Saturday, 5 November 2016

2016: A Life in the Theatre by David Mamet


A Life in the Theatre by David Mamet.  Darlinghurst Theatre Company at Eternity Playhouse, November 4 – December 4, 2016.

Director – Helen Dallimore

Designers: Production – Hugh O’Connor; Sound – Jed Silver; Lighting – Christopher Page
Performed by Akos Armont and John Gaden

Reviewed by Frank McKone
November 5

I bet David Mamet has forgotten The Art of Coarse Acting (by Michael Green, 1964), but I haven’t.  It has a section on how to dominate a scene while hidden behind a sofa, which I actually used when acting in a British farce of that era.

But I bet John Gaden knew it well.  He applies several Coarse Acting devices, but in this play seen from the backstage viewpoint, which makes them even funnier.  The scene where Robert (Gaden) and John (Armont) are in a small boat expecting to die a horrible death, while the stage hand crawls behind to wave a cardboard cutout seagull at the inappropriate moment and steals the scene (from their audience’s point of view) was a great demonstration of the Green Principle.

Yet, though supposedly based on Mamet’s own experience in Repertory, where actors are forever changing costumes, props and whole acting styles, this very funny play is not a mere farce. 

Armont’s John is a young actor learning the game as the constant colleague of old-timer Robert.  As we see them in their horribly cramped dressing room manically change costumes, do make-up, rehearse, answer the phone on the stage manager’s desk in the Opposite Prompt corner, talk about anything and everything, shift props and perform bits of any number of shows (not real ones but imitations by Mamet) and leave to go ‘out’, or go home late at night, and arrive next day, the theatrical genre certainly looks like farce.

But what the play is about is the changing nature of the relationship between Robert and John, as Robert grows older, even towards frailty, and John grows into maturity.

The wonderful thing about this production is that Akos Armond is young, and already is in reality the mature highly professional actor that John becomes; while John Gaden is in reality Robert’s age – but in no way is Gaden showing Robert’s tendencies, not only to pontificate, or to lose his lines, or to fly off the handle in contradiction to his pontifications; and certainly not to become slightly Alzheimic and lose his bearings.  The details of Gaden’s characterisation in movement, voice, facial expression, and the chemistry of his acting relationship with Armond is as precise and fascinating as it ever was when I first saw him perform many decades ago.
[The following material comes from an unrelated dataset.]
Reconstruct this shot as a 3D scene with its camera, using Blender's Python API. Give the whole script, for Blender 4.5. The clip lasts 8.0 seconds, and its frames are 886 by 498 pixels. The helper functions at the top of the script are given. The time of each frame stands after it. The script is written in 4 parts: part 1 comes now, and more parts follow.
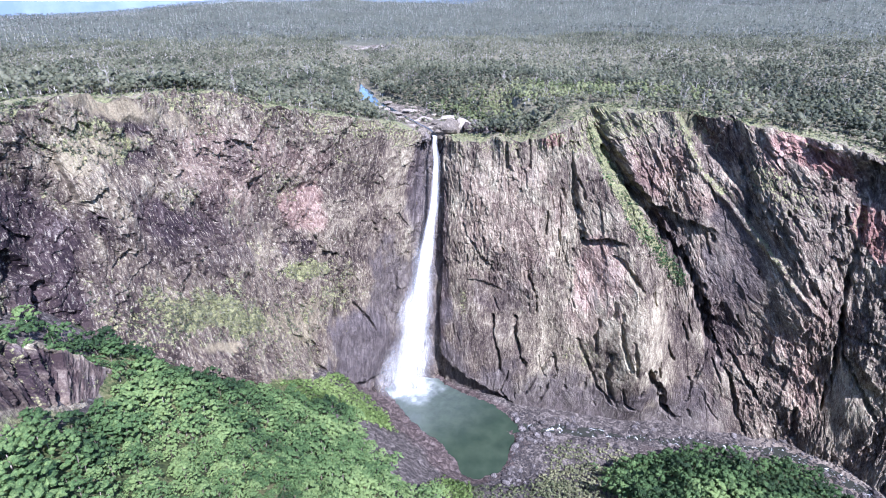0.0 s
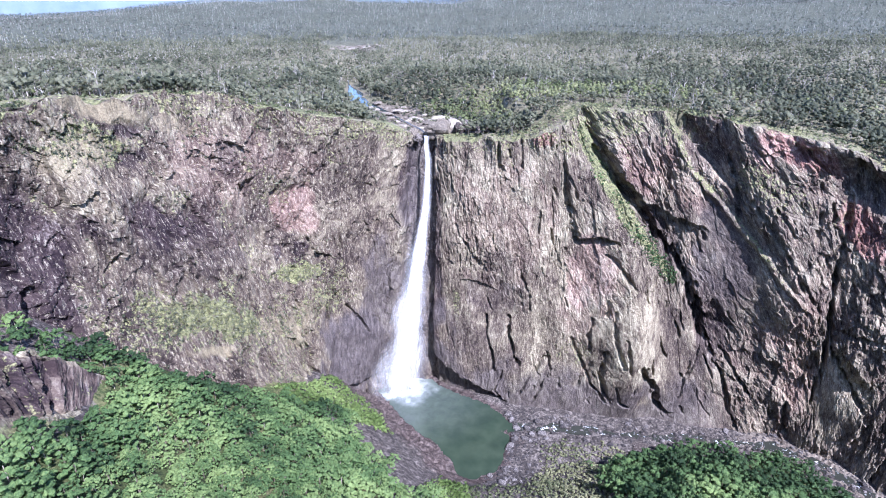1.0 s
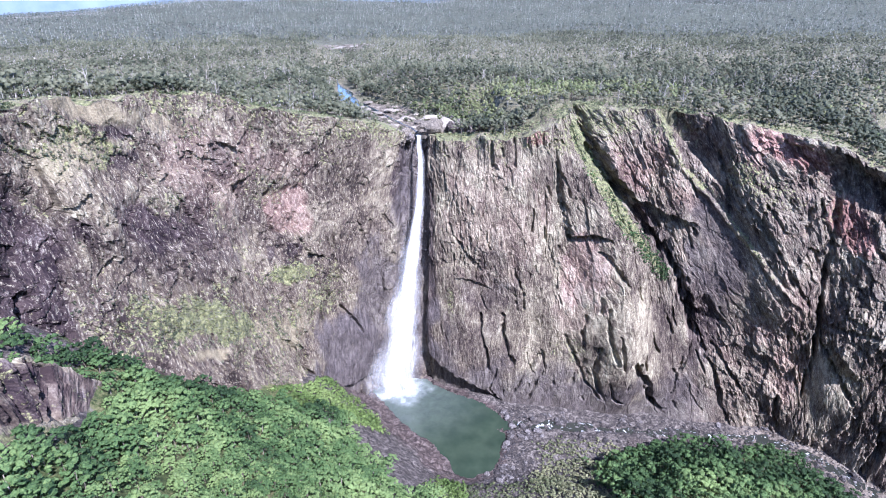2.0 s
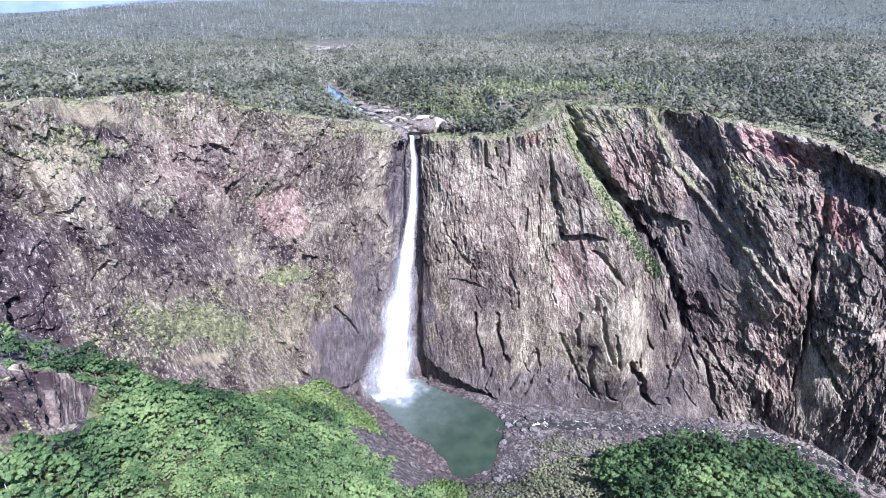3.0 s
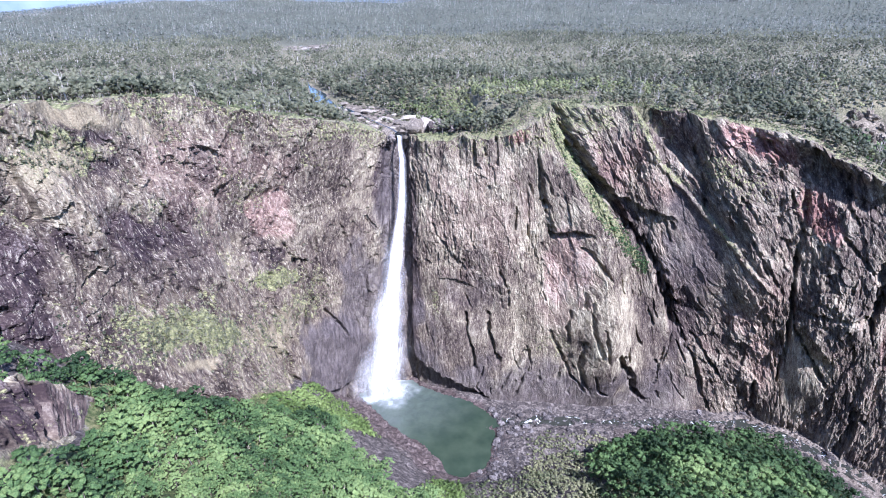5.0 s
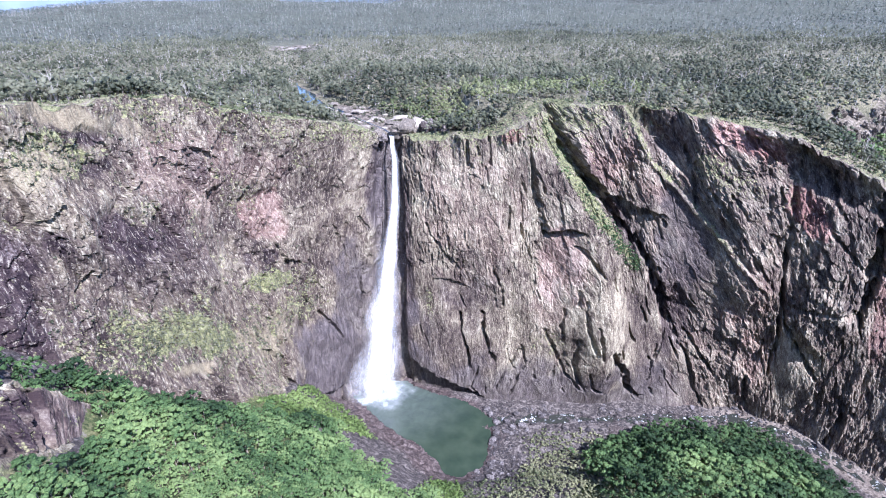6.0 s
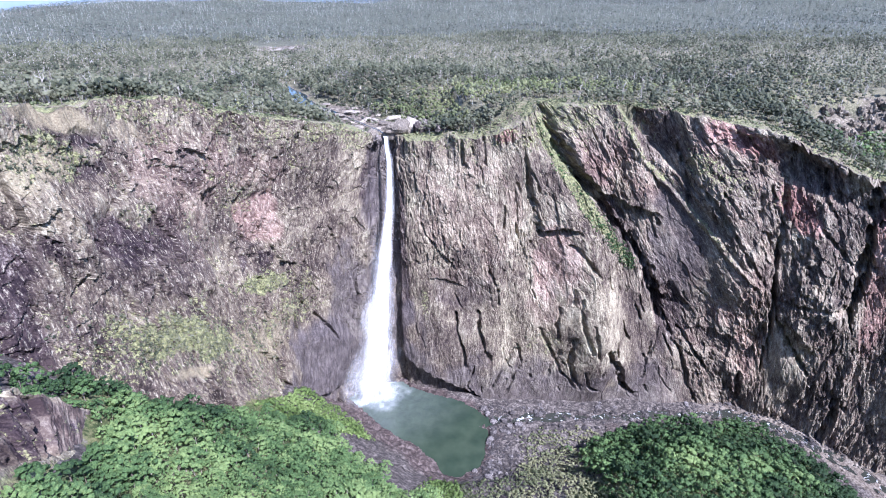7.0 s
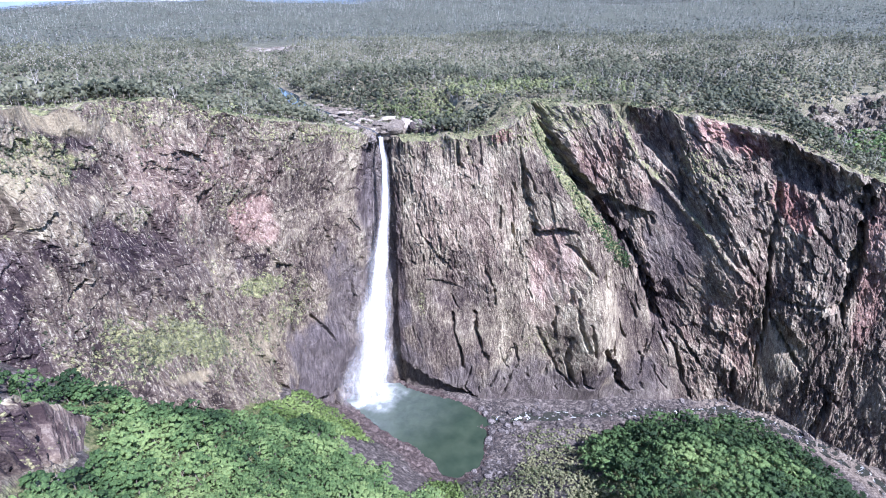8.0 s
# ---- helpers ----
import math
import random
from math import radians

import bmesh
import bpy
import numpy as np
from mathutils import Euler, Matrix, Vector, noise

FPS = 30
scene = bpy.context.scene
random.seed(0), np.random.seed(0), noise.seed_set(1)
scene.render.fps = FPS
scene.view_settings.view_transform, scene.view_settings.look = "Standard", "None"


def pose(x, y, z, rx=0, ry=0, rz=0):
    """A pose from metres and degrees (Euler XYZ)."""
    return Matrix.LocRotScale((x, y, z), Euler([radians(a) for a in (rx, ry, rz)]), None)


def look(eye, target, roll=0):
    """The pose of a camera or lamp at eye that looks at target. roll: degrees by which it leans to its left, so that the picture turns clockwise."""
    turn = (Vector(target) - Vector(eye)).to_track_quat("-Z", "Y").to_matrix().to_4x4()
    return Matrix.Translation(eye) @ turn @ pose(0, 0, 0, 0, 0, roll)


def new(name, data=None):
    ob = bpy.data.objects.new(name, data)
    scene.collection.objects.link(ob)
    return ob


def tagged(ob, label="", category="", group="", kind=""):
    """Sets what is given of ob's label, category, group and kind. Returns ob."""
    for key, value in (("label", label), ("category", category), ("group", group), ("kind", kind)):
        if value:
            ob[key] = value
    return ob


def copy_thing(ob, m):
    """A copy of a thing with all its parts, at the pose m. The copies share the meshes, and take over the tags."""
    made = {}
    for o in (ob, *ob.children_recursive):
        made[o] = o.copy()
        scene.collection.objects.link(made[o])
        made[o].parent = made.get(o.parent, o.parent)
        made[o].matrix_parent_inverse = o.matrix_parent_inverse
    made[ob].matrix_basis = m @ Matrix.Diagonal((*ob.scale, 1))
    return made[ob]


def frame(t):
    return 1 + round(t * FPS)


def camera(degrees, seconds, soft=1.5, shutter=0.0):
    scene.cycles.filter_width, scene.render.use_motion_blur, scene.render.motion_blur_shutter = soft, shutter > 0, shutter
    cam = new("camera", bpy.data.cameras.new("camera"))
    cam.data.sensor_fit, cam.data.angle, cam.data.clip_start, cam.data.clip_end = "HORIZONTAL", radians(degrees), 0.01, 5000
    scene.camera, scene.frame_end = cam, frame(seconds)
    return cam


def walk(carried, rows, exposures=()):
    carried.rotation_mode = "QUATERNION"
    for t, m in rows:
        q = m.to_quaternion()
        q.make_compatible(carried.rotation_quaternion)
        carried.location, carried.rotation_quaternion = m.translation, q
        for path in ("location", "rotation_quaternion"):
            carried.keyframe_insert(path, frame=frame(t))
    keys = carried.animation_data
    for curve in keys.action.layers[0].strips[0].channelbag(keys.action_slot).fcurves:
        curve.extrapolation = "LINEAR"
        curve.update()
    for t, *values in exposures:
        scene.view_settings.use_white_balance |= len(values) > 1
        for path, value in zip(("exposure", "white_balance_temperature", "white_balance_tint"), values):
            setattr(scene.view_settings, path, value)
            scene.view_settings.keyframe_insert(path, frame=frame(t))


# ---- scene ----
cam = camera(79.0, 8.0, soft=1.0)
PATH = [
    (0, (6.234, -1.415, 386.637), (6.238, 0.546, 385.754), -0.1),
    (0.5, (3.457, -0.991, 386.718), (3.486, 0.969, 385.835), -0.1),
    (1, (0.604, -0.484, 386.734), (0.659, 1.476, 385.851), -0.1),
    (1.5, (-2.422, -0.118, 386.765), (-2.342, 1.839, 385.880), -0.1),
    (3, (-11.912, 0.805, 386.538), (-11.760, 2.758, 385.653), -0.2),
    (3.5, (-14.927, 1.264, 386.403), (-14.751, 3.216, 385.519), -0.1),
    (4, (-18.017, 1.557, 386.355), (-17.819, 3.506, 385.469), -0.2),
    (4.5, (-21.194, 1.873, 386.297), (-20.975, 3.821, 385.411), -0.2),
    (6, (-30.909, 3.737, 385.842), (-30.616, 5.675, 384.957), -0.2),
    (6.5, (-34.449, 4.371, 385.822), (-34.131, 6.305, 384.937), -0.2),
    (7, (-37.843, 5.077, 385.754), (-37.504, 7.007, 384.870), -0.2),
    (7.5, (-41.047, 5.854, 385.669), (-40.687, 7.781, 384.787), -0.3),
    (8, (-44.153, 6.775, 385.690), (-43.774, 8.698, 384.807), -0.3),
]
walk(cam, [(t, look(eye, target, roll)) for t, eye, target, roll in PATH], exposures=[(0, 1.52, 5020, 25), (8, 1.52, 5020, 25)])

# ---- light ----
SUN_WAY = Vector((0.37, -0.59, 0.80)).normalized()          # towards the sun: high, to the right and behind
sun = new("sun", bpy.data.lights.new("sun", "SUN"))
sun.data.energy, sun.data.angle, sun.data.color = 5.0, radians(0.53), (1.0, 0.93, 0.80)
sun.matrix_world = look((300, -300, 700), Vector((300, -300, 700)) - SUN_WAY)
world = bpy.data.worlds.new("sky")
scene.world = world
world.use_nodes = True
wn = world.node_tree
sky = wn.nodes.new("ShaderNodeTexSky")
sky.sky_type, sky.sun_disc = "NISHITA", False
sky.sun_elevation = math.asin(SUN_WAY.z)
sky.sun_rotation = math.atan2(SUN_WAY.x, SUN_WAY.y)
sky.altitude, sky.air_density, sky.dust_density = 500, 1.0, 0.7
wn.links.new(sky.outputs[0], wn.nodes["Background"].inputs[0])
wn.nodes["Background"].inputs[1].default_value = 0.106

# ---- noise ----


def value_noise(x, y, z, seed=0):
    """Smooth noise from -1 to 1 at arrays of places."""
    x, y, z = np.broadcast_arrays(x, y, z)
    out = np.zeros(x.shape)
    fx, fy, fz = np.floor(x), np.floor(y), np.floor(z)
    ix, iy, iz = fx.astype(np.int64), fy.astype(np.int64), fz.astype(np.int64)
    dx, dy, dz = x - fx, y - fy, z - fz
    sx, sy, sz = (d * d * (3 - 2 * d) for d in (dx, dy, dz))
    for a in (0, 1):
        for b in (0, 1):
            for c in (0, 1):
                h = ((ix + a) * 374761393 + (iy + b) * 668265263 + (iz + c) * 2147483647 + seed * 974634541) & 0xFFFFFFFF
                h = ((h ^ (h >> 13)) * 1274126177) & 0xFFFFFFFF
                h = ((h ^ (h >> 16)) * 2246822519) & 0xFFFFFFFF
                v = ((h ^ (h >> 15)) & 0xFFFFFF) / 0x7FFFFF - 1.0
                out += v * (sx if a else 1 - sx) * (sy if b else 1 - sy) * (sz if c else 1 - sz)
    return out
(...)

The production design, lighting and sound are hugely complicated – backstage is just so full of bits and pieces in typical grotty wings which the actors have to negotiate at speed to meet their cues.  Once, when they forget their lines, they miss a cue – what horror!  While the jaunty music we hear is always just on the edge of comedy.  How well I remember the night when, somehow, a gust of wind got in backstage nearly toppling a 12 foot painted flat onto the actors on stage.  Only our quick-thinking fast-moving stage manager managed to grab it from behind, how I’ll never know, and hold it up for the rest of the scene.  Didn’t we laugh as we tied it in place during interval!

So the only disappointments I have are that the program does not acknowledge the costume designer, unless the supply of myriad costumes was done by the excellent set construction team of Brett Wilbe and Emily Polson; and nor is the role of stage manager named – after all he was a crucial actor, and certainly had his own personality while constantly flitting about, yet obviously always in control backstage.  Perhaps it was assistant stage manager Sunil Chandra we saw, since I don’t think the women Amy Morcom (stage manager) or Angela Atkinson (the other assistant stage manager) appeared.

I note that director Helen Dallimore has at one point in her career been assistant director to Jonathan Biggins (of Wharf Revue fame) on Sydney Theatre Company’s production of Michael Frayn’s famous backstage play, Noises Off.  I’ve no doubt she put that experience to very good use in this show.

And, mentioning the women in passing, I wonder a little why Mamet wrote only men into his play.  Perhaps the ‘business’ with props, costume changing and lack of space might have taken our attention onto issues beyond his key philosophical concern – is this play “Absurd Theatre”, or is theatre essentially just absurd?  Either way, the relationship between John and Robert grows as they work together and come to respect each other.  We in the audience in turn feel for them, and in our applause express our respect for all those engaged in great theatre – the actors, directors, designers and crew.

This season of A Life in the Theatre has only just begun.  Eternity Playhouse is at 39 Burton Street (just off Crown Street, opposite the now defunct TAP Theatre), with a program well worth the trip to Sydney.